Foreign Minister Avigdor Lieberman barely spoke at the meeting, apart from two questions to the Shin Bet's Cohen. After the security chiefs finished their presentations and Netanyahu gave his opening speech, Lieberman left the room. Before he left - around two hours before the meeting ended - he left a note with Cabinet Secretary Zvi Hauser saying he would vote against the deal.

Lieberman declined to say why he opposed the swap. Sources who work closely with him said his stance was not new and that he had conveyed it a number of times to Shalit's parents. Nevertheless, the sources said Lieberman decided not to speak against the deal during the meeting because he didn't want to appear to be launching a campaign against the agreement. "At the end of the day, he allowed the Yisrael Beiteinu ministers to vote as they saw fit," a source said.

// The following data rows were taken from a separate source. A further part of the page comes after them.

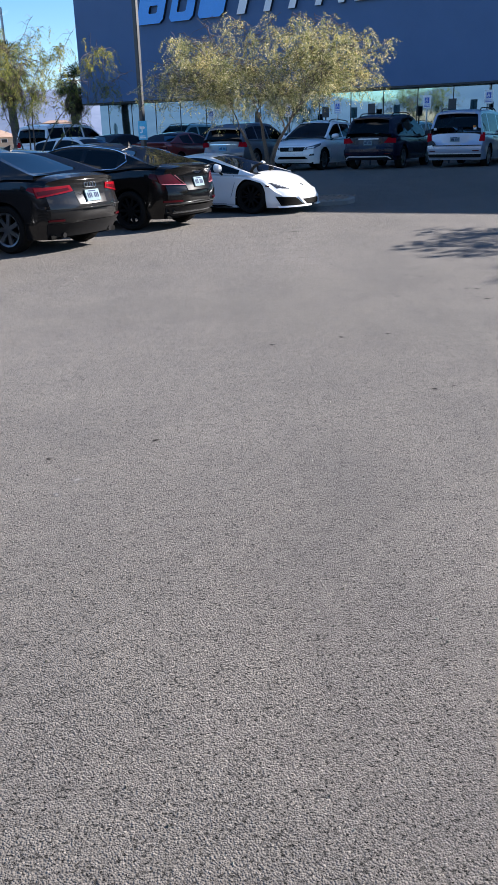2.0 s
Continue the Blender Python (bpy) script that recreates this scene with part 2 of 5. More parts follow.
PALM_LEAF = leaf_mat("palm_leaf", [(0.0, (0.012, 0.025, 0.008)), (0.6, (0.03, 0.05, 0.016)), (1.0, (0.08, 0.09, 0.03))])
DEAD_FROND = leaf_mat("dry_frond", [(0.0, (0.07, 0.05, 0.03)), (1.0, (0.20, 0.15, 0.09))])
BUSH_LEAF = leaf_mat("bush_leaf", [(0.0, (0.03, 0.04, 0.018)), (1.0, (0.10, 0.11, 0.05))])

TYRE = rough_mat("tyre_rubber", (0.006, 0.006, 0.006), (0.014, 0.0135, 0.013), 0.85, 6, 80, 0.2)
ALLOY = simple("alloy", (0.26, 0.27, 0.28), 0.35, 0.9)
DARK_ALLOY = simple("dark_alloy", (0.003, 0.003, 0.0034), 0.75, 0.0)
CHROME = simple("chrome", (0.75, 0.76, 0.78), 0.12, 1.0, vary=0.05)
BRIGHT_TRIM = simple("bright_trim", (0.72, 0.73, 0.75), 0.3, 0.0, vary=0.05)
TRIM = simple("black_trim", (0.012, 0.012, 0.013), 0.45)
UNDER = simple("underbody_black", (0.002, 0.002, 0.002), 0.95)
RED_LENS = simple("red_lens", (0.20, 0.004, 0.009), 0.12)
# copy of the red lens for shaded cars: colour brightened, gloss taken out
SHADE_LENS = simple("matt_shade_red_lens", (0.33, 0.004, 0.012), 0.6)
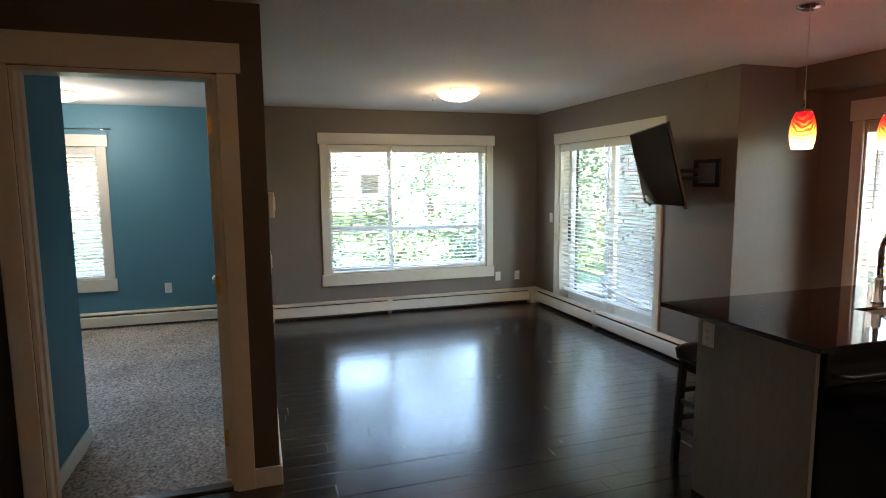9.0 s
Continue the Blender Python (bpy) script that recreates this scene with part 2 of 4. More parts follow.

But Ya'alon explained his opposition during the meeting, saying the deal would encourage terrorism and strengthen Hamas. "These terrorists were learning in prison, and they will go back to terrorism .... I personally know some of those who are to be released - these are bomb makers and unit operators. The present calm in Judea and Samaria is about to change."

Yet most of the ministers supported the deal. Public Diplomacy Minister Yuli Edelstein - considered one of the most right-wing coalition members - recounted his days as a prisoner in the Soviet Union. "I know how things look from the wrong side of the bars," he said, calling on the ministers to approve the deal.

Industry, Trade and Labor Minister Shalom Simhon said that despite reservations, "I feel more comfortable after hearing the Shin Bet chief." Landau said that "all the logical reasoning suggests one should vote against the deal, but I still support it."